So I’m walking home last night, down Broadway, as the sun was just beginning to get low, a get low, a get low. Everyone looked pale lavendar and the sides of the buildings were warm tangerine. It was chilly, but I could have sat outside with a glass of wine all night. Instead, I walked home, twittering away on my BlackBerry, with one eye focused in front of me (I can do that, I was born lazy eyed, so one always wants to head in a different direction anyway). There was a tiny woman ahead of me, spanish speaking, blabbing away on her cellphone, occasionally grabbing the back of her son’s jacket to keep him at arm’s reach – but mostly not pay attention at all. In fact, she was all over the sidewalk – doing the I-don’t-see-anyone-else-because-I’m-on-the-celly swerve. A blond girl next to me was keeping pace with me and glancing at Celly Swerve.

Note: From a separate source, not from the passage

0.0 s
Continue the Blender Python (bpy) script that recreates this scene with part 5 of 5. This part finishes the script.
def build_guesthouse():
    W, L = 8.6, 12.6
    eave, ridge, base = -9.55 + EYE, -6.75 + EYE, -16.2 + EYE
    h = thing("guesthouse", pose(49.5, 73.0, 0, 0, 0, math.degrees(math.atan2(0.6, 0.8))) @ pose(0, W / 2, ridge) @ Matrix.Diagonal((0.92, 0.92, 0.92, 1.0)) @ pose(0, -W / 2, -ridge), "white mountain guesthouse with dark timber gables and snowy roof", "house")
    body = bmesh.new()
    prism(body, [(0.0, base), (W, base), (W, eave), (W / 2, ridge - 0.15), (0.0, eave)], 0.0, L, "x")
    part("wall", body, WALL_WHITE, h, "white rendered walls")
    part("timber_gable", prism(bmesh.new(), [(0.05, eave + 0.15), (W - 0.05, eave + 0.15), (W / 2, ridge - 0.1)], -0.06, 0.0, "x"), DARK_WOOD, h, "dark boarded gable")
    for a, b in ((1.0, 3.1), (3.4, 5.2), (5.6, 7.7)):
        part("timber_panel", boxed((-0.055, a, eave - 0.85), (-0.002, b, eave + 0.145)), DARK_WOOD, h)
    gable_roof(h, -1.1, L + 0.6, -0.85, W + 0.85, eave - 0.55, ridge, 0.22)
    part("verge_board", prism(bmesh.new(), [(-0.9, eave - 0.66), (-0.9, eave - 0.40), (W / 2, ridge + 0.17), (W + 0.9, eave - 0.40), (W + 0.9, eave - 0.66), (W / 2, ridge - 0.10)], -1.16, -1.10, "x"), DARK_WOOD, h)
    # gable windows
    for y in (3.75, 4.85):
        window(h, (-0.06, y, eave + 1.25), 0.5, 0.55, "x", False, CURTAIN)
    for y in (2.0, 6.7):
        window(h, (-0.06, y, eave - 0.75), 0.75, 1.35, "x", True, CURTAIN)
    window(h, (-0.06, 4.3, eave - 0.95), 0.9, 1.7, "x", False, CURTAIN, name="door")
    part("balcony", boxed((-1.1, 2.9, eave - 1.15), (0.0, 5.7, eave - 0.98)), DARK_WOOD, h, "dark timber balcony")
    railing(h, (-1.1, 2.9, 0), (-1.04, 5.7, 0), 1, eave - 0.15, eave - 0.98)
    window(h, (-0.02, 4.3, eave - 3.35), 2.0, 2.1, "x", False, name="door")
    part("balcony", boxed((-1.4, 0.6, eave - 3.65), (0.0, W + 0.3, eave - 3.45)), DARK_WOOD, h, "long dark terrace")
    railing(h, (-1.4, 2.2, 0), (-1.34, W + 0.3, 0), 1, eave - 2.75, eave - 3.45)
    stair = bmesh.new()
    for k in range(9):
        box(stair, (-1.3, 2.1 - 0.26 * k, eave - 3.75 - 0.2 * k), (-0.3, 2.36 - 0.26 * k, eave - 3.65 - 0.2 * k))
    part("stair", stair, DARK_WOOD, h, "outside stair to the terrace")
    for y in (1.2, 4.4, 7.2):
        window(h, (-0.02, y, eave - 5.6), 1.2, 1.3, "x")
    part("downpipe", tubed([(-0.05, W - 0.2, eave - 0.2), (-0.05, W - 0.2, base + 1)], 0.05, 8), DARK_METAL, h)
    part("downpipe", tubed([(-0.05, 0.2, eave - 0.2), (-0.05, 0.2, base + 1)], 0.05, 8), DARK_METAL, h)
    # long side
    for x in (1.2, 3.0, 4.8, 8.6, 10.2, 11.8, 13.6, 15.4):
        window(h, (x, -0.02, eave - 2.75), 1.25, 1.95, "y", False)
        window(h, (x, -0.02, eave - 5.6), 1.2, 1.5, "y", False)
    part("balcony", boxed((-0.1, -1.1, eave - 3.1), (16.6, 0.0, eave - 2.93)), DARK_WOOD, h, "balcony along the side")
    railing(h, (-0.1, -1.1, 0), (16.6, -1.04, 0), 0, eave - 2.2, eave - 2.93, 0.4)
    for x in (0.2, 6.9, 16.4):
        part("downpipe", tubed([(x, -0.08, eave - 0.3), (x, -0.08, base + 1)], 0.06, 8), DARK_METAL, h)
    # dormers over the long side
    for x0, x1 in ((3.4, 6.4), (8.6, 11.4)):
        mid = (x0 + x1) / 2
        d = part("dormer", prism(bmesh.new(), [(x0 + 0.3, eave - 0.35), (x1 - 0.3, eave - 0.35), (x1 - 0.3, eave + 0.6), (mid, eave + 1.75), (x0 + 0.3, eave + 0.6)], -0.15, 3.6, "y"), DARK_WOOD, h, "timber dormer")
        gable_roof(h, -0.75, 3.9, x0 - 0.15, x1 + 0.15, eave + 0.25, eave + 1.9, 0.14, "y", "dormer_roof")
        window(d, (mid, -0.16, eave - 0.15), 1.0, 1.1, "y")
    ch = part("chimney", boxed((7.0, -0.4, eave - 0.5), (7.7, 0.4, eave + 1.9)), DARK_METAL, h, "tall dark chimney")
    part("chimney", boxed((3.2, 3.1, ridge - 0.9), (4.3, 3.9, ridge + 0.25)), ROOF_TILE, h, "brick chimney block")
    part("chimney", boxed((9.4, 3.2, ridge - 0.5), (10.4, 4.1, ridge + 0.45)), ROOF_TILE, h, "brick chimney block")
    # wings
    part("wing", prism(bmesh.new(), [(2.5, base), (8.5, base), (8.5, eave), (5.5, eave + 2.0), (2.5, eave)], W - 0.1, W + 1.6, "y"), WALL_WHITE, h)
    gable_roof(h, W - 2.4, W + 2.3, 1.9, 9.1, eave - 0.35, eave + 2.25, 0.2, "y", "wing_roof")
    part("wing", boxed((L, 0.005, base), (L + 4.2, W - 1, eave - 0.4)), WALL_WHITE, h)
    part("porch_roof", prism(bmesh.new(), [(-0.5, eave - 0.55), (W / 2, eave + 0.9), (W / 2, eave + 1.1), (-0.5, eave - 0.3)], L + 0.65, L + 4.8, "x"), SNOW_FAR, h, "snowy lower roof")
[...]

We stop at 17th and Broadway because even though the cross walk indicator had just turned to white walking guy, two huge silver buses were making the left hand turn in front of the pedestrians anyway. Now, I know you all know this, but in case you don’t- in case you’re a distracted mother who is oblivious to her child’s safety, let me explain – a bus is LONG and STIFF. When it makes a turn and it’s face clears the intersection, the rest of its body will not clear at the same spot at the same time. IN FACT, it’s body sort of swings (without bending, people, stay with me) and sweeps diagonally to the left. Thus, if you’re an impatient New Yorker, you’re forced back onto the curb like everyone else, lest you become human tire gum.

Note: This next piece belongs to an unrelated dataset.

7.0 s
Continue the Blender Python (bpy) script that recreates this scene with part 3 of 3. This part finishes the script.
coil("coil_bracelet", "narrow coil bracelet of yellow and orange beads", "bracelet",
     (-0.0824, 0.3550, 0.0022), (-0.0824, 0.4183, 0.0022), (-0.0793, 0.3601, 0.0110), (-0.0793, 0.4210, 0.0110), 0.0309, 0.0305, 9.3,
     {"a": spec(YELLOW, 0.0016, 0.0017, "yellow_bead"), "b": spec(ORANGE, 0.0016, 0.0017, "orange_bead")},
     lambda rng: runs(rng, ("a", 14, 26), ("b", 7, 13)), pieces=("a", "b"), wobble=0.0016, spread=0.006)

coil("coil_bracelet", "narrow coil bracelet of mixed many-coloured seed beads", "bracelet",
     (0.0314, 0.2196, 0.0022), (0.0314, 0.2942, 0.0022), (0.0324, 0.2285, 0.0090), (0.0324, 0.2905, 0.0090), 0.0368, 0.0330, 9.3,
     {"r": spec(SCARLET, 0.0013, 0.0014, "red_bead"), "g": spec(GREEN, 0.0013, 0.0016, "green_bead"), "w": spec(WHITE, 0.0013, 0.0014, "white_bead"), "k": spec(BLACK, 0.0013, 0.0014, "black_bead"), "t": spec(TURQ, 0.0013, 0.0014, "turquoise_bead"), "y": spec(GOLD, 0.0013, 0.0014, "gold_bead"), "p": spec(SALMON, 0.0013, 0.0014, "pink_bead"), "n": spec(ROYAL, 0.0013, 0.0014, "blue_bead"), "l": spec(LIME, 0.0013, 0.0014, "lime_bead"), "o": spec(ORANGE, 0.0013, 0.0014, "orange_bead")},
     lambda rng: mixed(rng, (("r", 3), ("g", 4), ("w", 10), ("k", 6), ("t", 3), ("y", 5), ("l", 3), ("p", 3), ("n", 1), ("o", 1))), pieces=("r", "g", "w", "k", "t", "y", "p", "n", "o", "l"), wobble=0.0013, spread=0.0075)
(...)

Mom on the phone knew this and kept herself on the curb. But Dingledork, her son? Kept right out on the street. That bus came swinging and mom kept gabbing. I said “move.” in my head. The tire was about to make pancake batter out of the boy but mom was still blathering into her cellphone and not even LOOKING to see where her son was. At this point, the bus driver has a blind spot where there was about to be a light brown and red spot in the road. “Move.” I said outloud, almost like.. she must be thinking it, so I have to say it. She never looked. The tire was looming, and the kid was definitely going to go under. “MOVE!MOVE!MOVE!” I shrieked, like I was getting my platoon out of Nam – only less Sheen, more Alvin from the Chipmunks. Mom turned at my scream and yanked her kid out of the road – then TURNED and looked at me like I had just yelled over her phone conversation.
I looked over at the blond, embarrassed at my maternal outburst, and said “Sorry.. I just…” and shrugged. She smiled with approval and did a shoulder answer like “no shit!”

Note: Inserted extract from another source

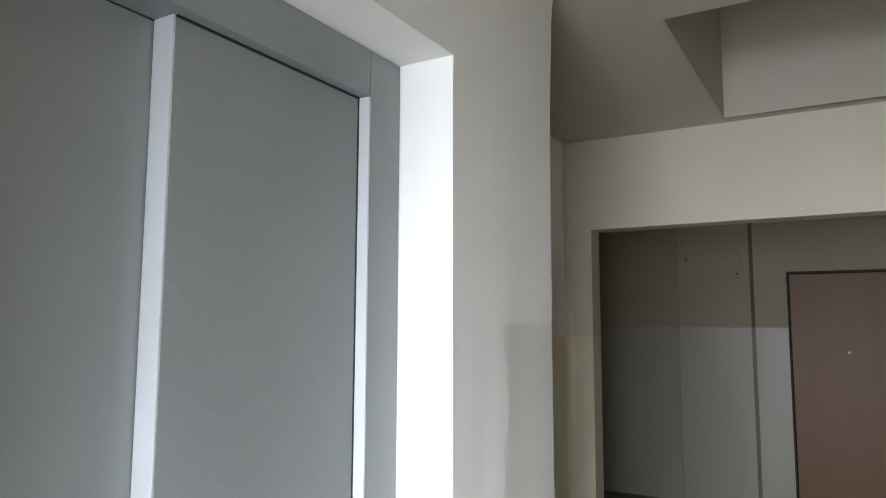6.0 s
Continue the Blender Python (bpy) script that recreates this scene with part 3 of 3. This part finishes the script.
# ---------------------------------------------------------------- cable trunking and notice on the end wall
tr = thing("cable_trunking", X_END, -0.99, 2.2, "white plastic cable trunking fixed to the end wall", "trunking")
XE = X_END + 0.003
part("upright", box(bmesh.new(), X_END - 0.016, XE, -1.016, -0.966, 2.249, 2.424, 0.002), M_TRUNK, tr)
part("corner_piece", box(bmesh.new(), X_END - 0.020, XE, -1.020, -0.958, 2.197, 2.2485, 0.002), M_TRUNK, tr)
part("run", box(bmesh.new(), X_END - 0.016, XE, Y_SOUTH + 0.005, -1.0205, 2.200, 2.246, 0.002), M_TRUNK, tr)
note = thing("notice", X_END - 0.017, -1.09, 2.223, "small printed white notice stuck on cable trunking", "notice")
NX = X_END - 0.0165
part("sheet", box(bmesh.new(), NX - 0.0008, NX, -1.160, -1.024, 2.203, 2.243), plain("paper", (0.78, 0.78, 0.76), 0.6), note)
part("print_bar", box(bmesh.new(), NX - 0.0016, NX - 0.0008, -1.034, -1.025, 2.203, 2.243), M_BLACK, note)
for k, (y0, y1) in enumerate(((-1.083, -1.040), (-1.074, -1.040), (-1.088, -1.040), (-1.070, -1.040))):
    part("text_line", box(bmesh.new(), NX - 0.0016, NX - 0.0008, y0, y1, 2.234 - 0.0085 * k, 2.238 - 0.0085 * k), M_BLACK, note)
part("round_mark", cyl(bmesh.new(), (NX - 0.0016, -1.108, 2.223), (NX - 0.0006, -1.108, 2.223), 0.013, 20), M_ORANGE, note)
part("print_bar", box(bmesh.new(), NX - 0.0016, NX - 0.0008, -1.150, -1.136, 2.207, 2.239), M_BLACK, note)

# ---------------------------------------------------------------- flat door at the corridor's end
flat = thing("door_3", X_FAR, -0.577, 0, "closed brown laminate flat door in a dark frame", "flat door", "", "structure")
FX = X_FAR
part("frame_side", box(bmesh.new(), FX - 0.012, FX + 0.10, -0.150, -0.134, 0, 2.041, 0.003), M_FRAME, flat)
part("frame_side", box(bmesh.new(), FX - 0.012, FX + 0.10, -1.020, -1.000, 0, 2.041, 0.003), M_FRAME, flat)
part("frame_top", box(bmesh.new(), FX - 0.012, FX + 0.10, -1.000, -0.150, 2.021, 2.041, 0.003), M_FRAME, flat)
fleaf = part("leaf", box(bmesh.new(), FX + 0.004, FX + 0.055, -0.997, -0.153, 0.03, 2.018, 0.003), M_WOOD, flat)
part("threshold", box(bmesh.new(), FX - 0.03, FX + 0.10, -1.000, -0.150, 0.0, 0.028, 0.004), M_FRAME, flat)
LX = FX + 0.004
lock = part("lock_plate", box(bmesh.new(), LX - 0.010, LX, -0.958, -0.922, 1.498, 1.574, 0.004), M_BRASS, fleaf, "brass upper lock")
part("keyhole", cyl(bmesh.new(), (LX - 0.0125, -0.940, 1.536), (LX - 0.009, -0.940, 1.536), 0.010, 12), M_FRAME, lock)
hp = part("handle_plate", box(bmesh.new(), LX - 0.008, LX, -0.958, -0.924, 0.935, 1.173, 0.004), M_BRASS, fleaf, "brass handle plate")
bm = cyl(bmesh.new(), (LX - 0.045, -0.941, 1.088), (LX, -0.941, 1.088), 0.009, 12)
cyl(bm, (LX - 0.042, -0.945, 1.088), (LX - 0.046, -0.835, 1.092), 0.0085, 12, 0.0065)
part("lever", bm, M_FRAME, hp, "dark lever handle")
part("inlay", box(bmesh.new(), LX - 0.0092, LX - 0.0070, -0.9535, -0.9285, 0.945, 1.055, 0.002), M_FRAME, hp, "dark inlay")
part("keyhole", cyl(bmesh.new(), (LX - 0.0115, -0.941, 0.985), (LX - 0.008, -0.941, 0.985), 0.007, 12), M_BRASS, hp)
part("lower_lock", cyl(bmesh.new(), (LX - 0.010, -0.950, 0.838), (LX, -0.950, 0.838), 0.016, 16), M_BRASS, fleaf)
part("peephole", cyl(bmesh.new(), (LX - 0.008, -0.572, 1.358), (LX, -0.572, 1.358), 0.012, 16), M_BRASS, fleaf, "brass peephole")

sw = thing("light_switch", FX, -1.203, 1.468, "pale plastic light switch beside the flat door", "light switch")
part("plate", box(bmesh.new(), FX - 0.010, FX + 0.002, -1.243, -1.163, 1.428, 1.508, 0.004), M_AGED, sw)
part("rocker", box(bmesh.new(), FX - 0.016, FX - 0.008, -1.223, -1.183, 1.448, 1.488, 0.004), M_PLASTIC, sw)

hatch = thing("access_panel", 6.93, 0.44, 2.0, "grey painted access panel on the riser boxing", "access panel")
part("seam", box(bmesh.new(), 6.9285, 6.932, 0.1988, 0.6662, 1.9838, 2.3612), M_DARKENED, hatch, "dark joint round the cover")
part("cover", box(bmesh.new(), 6.926, 6.932, 0.20, 0.665, 1.985, 2.36, 0.002), M_FAR, hatch)
for y, z in ((0.640, 2.16), (0.222, 2.02)):
    part("screw", cyl(bmesh.new(), (6.922, y, z), (6.927, y, z), 0.009, 10), M_FRAME, hatch)

# ---------------------------------------------------------------- hall window
win = thing("window_1", WX - 0.2, (WIN[0] + WIN[1]) / 2, WIN[2], "white framed hall window", "window", "", "structure")
y0, y1, z0, z1 = WIN
ym = (y0 + y1) / 2
for a, b, c, d in ((y0, y0 + 0.06, z0, z1), (y1 - 0.06, y1, z0, z1), (ym - 0.04, ym + 0.04, z0 + 0.06, z1 - 0.06)):
    part("stile", box(bmesh.new(), WX - 0.24, WX - 0.18, a, b, c, d, 0.004), M_PLASTIC, win)
for c, d in ((z0, z0 + 0.06), (z1 - 0.06, z1)):
    part("rail", box(bmesh.new(), WX - 0.24, WX - 0.18, y0 + 0.06, y1 - 0.06, c, d, 0.004), M_PLASTIC, win)
for a, b in ((y0 + 0.06, ym - 0.04), (ym + 0.04, y1 - 0.06)):
    p = part("pane", box(bmesh.new(), WX - 0.214, WX - 0.208, a, b, z0 + 0.06, z1 - 0.06), M_GLASS, win)
    p.visible_shadow = False
part("sill", box(bmesh.new(), WX - 0.18, WX + 0.06, y0 - 0.03, y1 + 0.03, z0 - 0.035, z0 - 0.002, 0.006), M_PLASTIC, win)

# plaster pimple on the lift wall and a paint speck on the lift frame
bm = bmesh.new()
bmesh.ops.create_uvsphere(bm, u_segments=8, v_segments=6, radius=1.0, matrix=Matrix.Translation((0.502, 0.0, 1.939)) @ Matrix.Diagonal((0.0022, 0.002, 0.0016, 1)))
solid("trim_plaster_pimple", bm, M_PIER, "small plaster pimple on the lift wall", "plaster pimple")
part("paint_speck", lump(0.764, 1.715, 0.0016, 0.0016, 0.0006, FY), M_DARK, lift)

I stepped off the curb and continued home, past the notable increase of street people (not because weather is warming, because it isn’t — it’s because the low got lower in our lovely economy – and I have to ask, did mentally unstable people lose their homes? I ask because everyone is yelling at each other or no one), drug exchanges, skateboarders, dogs peeing in the Union Square Park dog run, and Twittered what just happened – with one eye always watching my surroundings.
Unlike Celly Swerve.
Ah, a true multi-tasker like myself. Also, I love when you write like this. I get lots of great pics in my head…
thanks kspin
I need to get more stuff out as it happens instead of losing the quality of the event by sitting on it.
You’re a hero!
You should have pulled the kid away and pushed the mother into the path of the bus. Everyone wins.
“human tire gum.” – LOVE it. I find it funny that you felt the need to apologize to the other girl. I would have done the same thing, yelled (probably saving the kid a broken foot or worse) & then apologized. Good job though. Fun story.